> What you will do: Below are the records; copy each line in them that holds the word "recreates".

######

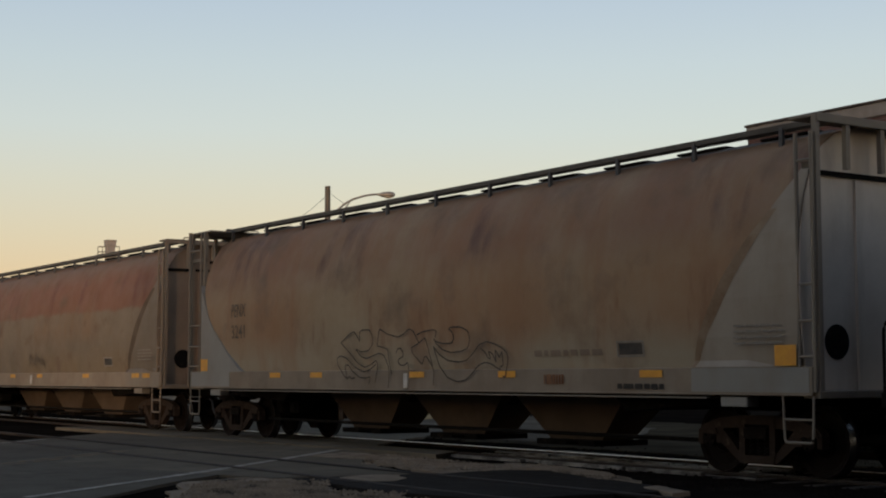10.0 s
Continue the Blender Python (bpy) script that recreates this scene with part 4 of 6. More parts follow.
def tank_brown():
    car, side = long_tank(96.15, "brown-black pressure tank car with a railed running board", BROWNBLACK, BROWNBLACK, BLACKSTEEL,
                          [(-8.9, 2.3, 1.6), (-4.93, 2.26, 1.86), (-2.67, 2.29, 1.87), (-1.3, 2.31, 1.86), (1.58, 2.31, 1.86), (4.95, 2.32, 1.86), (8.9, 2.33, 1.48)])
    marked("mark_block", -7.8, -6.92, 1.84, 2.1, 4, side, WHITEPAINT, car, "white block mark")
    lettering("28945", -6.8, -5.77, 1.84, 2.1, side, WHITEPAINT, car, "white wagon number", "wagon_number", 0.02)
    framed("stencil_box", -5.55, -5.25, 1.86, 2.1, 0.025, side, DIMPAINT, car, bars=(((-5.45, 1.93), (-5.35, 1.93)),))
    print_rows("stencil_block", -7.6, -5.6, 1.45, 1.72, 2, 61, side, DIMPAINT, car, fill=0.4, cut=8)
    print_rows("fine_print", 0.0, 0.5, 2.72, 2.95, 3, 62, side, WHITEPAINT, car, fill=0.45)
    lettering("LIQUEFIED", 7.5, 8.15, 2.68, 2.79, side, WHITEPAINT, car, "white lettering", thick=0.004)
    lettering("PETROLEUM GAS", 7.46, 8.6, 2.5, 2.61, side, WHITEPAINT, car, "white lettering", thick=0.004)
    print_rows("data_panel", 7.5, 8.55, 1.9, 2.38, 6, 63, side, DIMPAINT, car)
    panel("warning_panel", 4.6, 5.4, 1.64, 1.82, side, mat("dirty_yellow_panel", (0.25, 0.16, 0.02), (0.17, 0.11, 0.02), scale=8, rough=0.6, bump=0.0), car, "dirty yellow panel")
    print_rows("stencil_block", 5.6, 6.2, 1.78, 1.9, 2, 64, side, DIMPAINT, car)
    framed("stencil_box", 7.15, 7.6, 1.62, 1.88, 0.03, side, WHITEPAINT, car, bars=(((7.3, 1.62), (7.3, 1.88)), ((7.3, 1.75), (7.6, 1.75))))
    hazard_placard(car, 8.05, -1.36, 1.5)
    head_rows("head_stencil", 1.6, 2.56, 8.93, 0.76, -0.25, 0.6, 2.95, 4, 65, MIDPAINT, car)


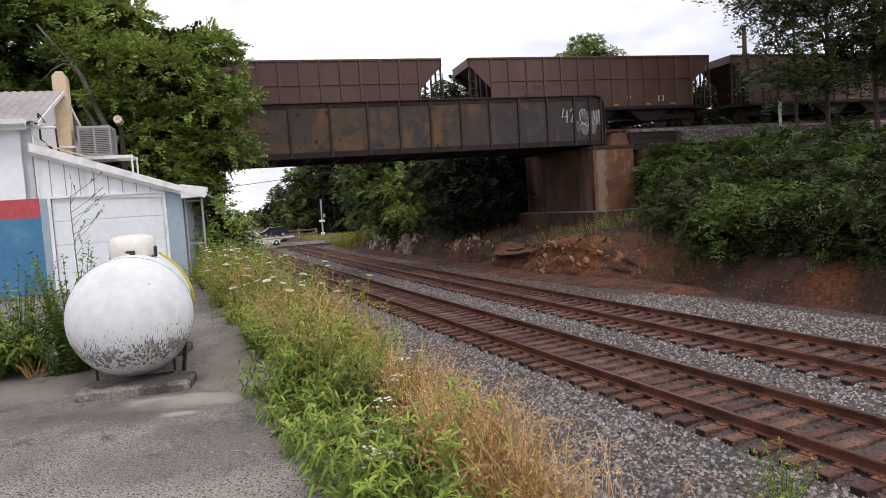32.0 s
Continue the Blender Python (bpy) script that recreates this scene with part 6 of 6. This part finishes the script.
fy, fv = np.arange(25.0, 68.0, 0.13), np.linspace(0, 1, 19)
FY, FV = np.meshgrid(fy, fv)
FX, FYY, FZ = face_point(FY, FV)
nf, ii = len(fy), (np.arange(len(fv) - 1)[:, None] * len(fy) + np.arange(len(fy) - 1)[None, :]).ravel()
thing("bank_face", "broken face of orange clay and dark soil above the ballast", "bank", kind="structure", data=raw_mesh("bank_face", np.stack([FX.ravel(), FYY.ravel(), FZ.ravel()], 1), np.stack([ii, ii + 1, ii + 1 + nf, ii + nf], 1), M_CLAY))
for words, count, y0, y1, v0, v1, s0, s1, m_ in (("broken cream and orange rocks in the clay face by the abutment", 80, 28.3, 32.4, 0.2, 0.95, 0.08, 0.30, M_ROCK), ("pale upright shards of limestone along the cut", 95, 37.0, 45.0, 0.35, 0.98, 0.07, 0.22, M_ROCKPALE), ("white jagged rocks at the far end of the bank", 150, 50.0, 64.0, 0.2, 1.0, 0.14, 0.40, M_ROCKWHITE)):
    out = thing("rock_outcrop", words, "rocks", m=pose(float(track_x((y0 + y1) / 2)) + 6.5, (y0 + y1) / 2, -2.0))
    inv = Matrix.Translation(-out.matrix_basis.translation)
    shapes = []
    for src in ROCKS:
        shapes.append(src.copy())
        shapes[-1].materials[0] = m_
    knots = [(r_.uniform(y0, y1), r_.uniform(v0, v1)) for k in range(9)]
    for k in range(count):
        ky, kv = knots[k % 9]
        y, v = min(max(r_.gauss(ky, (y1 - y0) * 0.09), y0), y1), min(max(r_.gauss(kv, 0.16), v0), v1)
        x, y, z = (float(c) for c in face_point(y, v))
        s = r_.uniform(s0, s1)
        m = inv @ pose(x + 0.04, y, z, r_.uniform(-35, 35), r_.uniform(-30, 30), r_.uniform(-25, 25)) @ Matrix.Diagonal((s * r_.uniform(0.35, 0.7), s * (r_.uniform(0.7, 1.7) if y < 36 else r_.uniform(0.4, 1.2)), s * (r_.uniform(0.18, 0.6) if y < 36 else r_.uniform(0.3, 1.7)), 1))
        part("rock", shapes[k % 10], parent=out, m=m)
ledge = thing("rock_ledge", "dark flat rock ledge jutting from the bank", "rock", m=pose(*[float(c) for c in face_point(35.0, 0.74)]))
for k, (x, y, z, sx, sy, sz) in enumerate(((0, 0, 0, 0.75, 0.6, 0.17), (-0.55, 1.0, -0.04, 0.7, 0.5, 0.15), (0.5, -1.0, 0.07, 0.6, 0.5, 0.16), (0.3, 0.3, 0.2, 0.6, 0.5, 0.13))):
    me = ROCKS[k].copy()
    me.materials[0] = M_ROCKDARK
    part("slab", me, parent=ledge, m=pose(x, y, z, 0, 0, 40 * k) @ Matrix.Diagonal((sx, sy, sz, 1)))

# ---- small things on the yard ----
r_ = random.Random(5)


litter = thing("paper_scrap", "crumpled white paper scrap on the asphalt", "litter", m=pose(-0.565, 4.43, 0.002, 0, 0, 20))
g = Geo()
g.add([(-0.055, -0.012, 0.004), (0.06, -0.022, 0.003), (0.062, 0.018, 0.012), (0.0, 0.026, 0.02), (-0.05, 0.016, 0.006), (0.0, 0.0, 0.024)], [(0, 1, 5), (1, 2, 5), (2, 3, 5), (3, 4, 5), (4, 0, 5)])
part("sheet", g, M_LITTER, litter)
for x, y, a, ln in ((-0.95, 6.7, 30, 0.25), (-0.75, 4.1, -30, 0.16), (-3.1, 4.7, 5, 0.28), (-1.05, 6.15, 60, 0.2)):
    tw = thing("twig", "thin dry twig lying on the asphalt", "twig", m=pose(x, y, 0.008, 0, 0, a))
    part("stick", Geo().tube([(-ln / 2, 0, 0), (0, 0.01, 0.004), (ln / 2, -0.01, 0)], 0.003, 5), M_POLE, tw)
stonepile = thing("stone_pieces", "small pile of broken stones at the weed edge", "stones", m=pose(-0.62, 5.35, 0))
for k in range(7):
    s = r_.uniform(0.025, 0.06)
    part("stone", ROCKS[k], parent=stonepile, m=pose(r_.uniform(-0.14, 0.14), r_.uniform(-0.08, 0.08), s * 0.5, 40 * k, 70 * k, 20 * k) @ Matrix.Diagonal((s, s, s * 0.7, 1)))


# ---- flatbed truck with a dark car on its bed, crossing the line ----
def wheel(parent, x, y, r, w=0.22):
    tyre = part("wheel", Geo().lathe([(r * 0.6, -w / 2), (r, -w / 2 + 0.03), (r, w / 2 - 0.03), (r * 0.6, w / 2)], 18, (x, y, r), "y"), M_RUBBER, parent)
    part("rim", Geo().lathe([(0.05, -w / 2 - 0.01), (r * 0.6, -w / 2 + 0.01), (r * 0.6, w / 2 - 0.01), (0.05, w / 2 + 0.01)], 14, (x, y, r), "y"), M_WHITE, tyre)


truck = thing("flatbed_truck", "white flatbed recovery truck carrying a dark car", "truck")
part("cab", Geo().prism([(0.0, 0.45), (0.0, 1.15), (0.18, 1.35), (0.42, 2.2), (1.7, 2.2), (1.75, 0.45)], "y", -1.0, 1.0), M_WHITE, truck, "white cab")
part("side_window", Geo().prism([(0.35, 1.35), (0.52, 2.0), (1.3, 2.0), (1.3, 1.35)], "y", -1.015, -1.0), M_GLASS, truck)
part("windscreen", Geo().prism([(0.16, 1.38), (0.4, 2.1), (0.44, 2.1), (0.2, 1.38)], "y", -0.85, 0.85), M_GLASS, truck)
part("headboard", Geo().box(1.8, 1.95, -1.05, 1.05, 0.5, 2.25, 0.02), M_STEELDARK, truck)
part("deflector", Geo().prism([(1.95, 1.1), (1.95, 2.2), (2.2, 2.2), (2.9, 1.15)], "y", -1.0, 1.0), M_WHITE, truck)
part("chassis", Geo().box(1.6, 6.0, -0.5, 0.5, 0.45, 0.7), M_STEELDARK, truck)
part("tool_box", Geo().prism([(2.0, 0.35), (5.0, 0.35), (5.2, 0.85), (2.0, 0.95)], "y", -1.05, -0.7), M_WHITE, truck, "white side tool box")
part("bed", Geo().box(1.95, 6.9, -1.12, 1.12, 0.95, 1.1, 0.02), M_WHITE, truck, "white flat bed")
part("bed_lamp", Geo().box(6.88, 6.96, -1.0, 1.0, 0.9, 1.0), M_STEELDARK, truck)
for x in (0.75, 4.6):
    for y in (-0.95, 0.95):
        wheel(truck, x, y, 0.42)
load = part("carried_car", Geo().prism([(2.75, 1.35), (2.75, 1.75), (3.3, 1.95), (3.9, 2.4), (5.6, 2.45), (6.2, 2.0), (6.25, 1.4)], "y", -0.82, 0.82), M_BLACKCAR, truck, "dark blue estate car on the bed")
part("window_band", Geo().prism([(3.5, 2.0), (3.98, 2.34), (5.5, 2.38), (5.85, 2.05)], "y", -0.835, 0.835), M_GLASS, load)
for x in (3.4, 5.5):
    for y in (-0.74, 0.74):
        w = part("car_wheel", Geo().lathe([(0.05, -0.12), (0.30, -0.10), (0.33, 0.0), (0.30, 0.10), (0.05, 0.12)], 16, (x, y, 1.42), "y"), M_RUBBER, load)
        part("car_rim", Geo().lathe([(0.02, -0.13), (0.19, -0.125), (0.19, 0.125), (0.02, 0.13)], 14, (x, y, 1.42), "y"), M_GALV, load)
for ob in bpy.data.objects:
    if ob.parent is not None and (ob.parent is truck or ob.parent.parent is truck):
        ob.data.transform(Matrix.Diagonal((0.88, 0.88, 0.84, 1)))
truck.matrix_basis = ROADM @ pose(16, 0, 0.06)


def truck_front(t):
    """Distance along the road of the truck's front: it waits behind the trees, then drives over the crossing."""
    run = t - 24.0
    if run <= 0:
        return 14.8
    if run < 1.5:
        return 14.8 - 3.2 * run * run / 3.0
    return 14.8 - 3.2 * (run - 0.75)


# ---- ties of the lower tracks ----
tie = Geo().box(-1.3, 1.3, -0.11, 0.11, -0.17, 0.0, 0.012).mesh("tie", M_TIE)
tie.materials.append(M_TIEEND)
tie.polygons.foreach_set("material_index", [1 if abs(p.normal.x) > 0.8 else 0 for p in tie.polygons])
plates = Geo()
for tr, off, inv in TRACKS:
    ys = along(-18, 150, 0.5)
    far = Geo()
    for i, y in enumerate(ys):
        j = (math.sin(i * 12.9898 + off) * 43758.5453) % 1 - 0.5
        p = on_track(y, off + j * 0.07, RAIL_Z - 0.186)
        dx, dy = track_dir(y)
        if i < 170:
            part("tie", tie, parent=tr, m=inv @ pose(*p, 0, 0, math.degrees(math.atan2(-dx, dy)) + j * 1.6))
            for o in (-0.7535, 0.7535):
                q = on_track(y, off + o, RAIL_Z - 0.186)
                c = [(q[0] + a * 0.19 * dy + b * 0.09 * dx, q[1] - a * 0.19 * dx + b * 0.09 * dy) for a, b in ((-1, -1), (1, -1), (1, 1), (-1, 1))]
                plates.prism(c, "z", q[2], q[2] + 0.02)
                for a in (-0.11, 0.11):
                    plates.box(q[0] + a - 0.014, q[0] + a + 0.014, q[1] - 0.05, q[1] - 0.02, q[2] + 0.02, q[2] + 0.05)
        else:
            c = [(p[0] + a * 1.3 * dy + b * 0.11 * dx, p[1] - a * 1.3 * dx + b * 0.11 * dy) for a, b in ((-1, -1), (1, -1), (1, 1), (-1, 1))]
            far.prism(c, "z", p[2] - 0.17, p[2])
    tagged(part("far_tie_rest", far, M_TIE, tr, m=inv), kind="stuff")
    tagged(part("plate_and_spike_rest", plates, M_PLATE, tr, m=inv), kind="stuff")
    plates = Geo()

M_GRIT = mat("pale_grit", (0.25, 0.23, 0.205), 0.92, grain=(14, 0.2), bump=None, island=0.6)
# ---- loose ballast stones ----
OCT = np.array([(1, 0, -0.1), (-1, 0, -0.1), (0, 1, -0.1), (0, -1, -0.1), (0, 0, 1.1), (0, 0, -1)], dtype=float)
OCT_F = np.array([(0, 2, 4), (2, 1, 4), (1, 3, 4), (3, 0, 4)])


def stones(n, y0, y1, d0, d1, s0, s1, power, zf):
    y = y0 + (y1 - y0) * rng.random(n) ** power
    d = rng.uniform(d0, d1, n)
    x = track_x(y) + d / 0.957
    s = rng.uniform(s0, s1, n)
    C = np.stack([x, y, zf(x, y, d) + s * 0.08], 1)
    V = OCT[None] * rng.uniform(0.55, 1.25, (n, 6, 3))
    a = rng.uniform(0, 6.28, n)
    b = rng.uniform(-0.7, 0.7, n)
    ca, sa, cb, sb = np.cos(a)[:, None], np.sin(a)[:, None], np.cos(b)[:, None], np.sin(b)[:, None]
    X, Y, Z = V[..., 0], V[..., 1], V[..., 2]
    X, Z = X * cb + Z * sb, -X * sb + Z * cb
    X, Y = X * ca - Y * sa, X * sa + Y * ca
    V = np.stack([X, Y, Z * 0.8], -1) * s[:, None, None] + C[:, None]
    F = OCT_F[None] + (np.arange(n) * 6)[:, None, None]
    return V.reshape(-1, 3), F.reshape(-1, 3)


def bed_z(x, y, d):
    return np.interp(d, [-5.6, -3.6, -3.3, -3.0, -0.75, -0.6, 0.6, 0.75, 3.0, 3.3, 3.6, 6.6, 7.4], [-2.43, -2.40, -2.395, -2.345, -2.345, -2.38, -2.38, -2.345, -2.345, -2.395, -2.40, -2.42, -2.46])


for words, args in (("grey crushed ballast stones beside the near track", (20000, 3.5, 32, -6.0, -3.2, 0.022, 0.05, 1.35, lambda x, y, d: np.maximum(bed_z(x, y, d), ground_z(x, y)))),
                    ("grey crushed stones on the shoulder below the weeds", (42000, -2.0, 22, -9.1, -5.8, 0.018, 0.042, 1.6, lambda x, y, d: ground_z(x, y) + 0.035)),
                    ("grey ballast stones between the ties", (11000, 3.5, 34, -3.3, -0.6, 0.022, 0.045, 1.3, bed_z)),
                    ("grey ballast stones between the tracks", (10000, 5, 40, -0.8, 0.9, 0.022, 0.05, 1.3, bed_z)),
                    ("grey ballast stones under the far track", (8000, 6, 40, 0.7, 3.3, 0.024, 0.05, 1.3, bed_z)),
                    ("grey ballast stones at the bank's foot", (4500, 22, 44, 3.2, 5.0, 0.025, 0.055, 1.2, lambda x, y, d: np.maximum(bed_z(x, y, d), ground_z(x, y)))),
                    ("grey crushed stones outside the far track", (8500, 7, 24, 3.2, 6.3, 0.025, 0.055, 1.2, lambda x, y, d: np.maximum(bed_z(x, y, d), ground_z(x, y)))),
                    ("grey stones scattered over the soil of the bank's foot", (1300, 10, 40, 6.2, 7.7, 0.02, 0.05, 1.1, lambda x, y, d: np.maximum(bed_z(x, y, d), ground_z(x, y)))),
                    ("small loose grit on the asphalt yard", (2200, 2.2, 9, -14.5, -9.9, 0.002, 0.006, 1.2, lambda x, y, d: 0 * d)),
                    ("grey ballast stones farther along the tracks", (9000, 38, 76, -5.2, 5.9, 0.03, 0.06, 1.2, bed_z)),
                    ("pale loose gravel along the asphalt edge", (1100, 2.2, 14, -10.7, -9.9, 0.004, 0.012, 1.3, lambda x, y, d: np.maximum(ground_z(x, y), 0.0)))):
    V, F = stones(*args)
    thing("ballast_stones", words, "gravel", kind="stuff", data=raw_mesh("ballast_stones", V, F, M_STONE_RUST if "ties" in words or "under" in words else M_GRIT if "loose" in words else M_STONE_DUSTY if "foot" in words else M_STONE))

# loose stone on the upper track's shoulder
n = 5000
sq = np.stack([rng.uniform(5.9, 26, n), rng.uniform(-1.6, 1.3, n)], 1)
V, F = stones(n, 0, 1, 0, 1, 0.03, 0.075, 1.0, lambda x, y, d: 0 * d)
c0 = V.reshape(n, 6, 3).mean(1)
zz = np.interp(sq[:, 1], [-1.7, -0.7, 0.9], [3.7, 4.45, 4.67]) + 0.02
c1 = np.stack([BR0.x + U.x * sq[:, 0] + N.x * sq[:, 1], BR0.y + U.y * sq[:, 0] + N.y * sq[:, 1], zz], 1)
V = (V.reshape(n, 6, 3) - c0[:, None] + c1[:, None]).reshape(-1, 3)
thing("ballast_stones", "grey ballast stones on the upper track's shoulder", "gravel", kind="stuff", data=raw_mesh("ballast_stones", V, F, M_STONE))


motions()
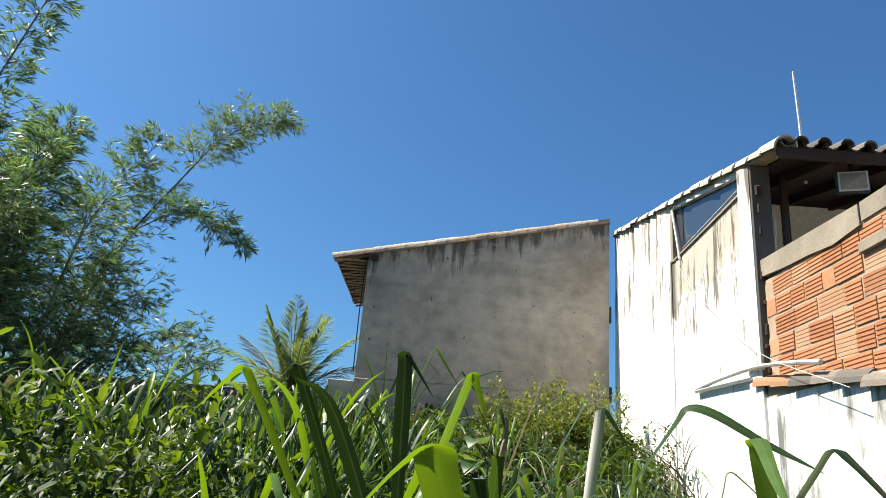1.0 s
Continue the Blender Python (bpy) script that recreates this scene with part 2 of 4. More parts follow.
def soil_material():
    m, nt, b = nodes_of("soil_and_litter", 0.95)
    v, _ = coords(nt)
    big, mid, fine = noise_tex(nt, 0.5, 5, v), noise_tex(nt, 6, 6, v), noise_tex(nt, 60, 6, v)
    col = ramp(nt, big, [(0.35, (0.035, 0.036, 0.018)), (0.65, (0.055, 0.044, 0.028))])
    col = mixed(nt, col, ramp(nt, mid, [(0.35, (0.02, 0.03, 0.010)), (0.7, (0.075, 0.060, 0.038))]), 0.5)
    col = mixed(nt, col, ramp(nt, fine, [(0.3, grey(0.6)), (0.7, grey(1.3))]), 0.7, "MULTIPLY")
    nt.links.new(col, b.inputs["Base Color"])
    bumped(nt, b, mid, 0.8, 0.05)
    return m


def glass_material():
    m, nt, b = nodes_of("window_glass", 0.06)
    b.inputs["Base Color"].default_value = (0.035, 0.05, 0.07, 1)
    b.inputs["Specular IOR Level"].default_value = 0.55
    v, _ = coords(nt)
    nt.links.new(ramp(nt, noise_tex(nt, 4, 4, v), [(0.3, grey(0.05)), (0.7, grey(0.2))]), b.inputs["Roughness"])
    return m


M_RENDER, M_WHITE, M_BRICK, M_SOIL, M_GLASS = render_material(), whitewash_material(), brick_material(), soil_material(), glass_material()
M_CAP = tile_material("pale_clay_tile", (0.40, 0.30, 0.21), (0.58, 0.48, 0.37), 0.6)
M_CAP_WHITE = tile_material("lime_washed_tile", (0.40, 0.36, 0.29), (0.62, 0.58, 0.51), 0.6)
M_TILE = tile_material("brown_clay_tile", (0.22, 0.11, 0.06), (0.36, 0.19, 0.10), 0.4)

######

> Reply to the task:
Continue the Blender Python (bpy) script that recreates this scene with part 4 of 6. More parts follow.
Continue the Blender Python (bpy) script that recreates this scene with part 6 of 6. This part finishes the script.
Continue the Blender Python (bpy) script that recreates this scene with part 2 of 4. More parts follow.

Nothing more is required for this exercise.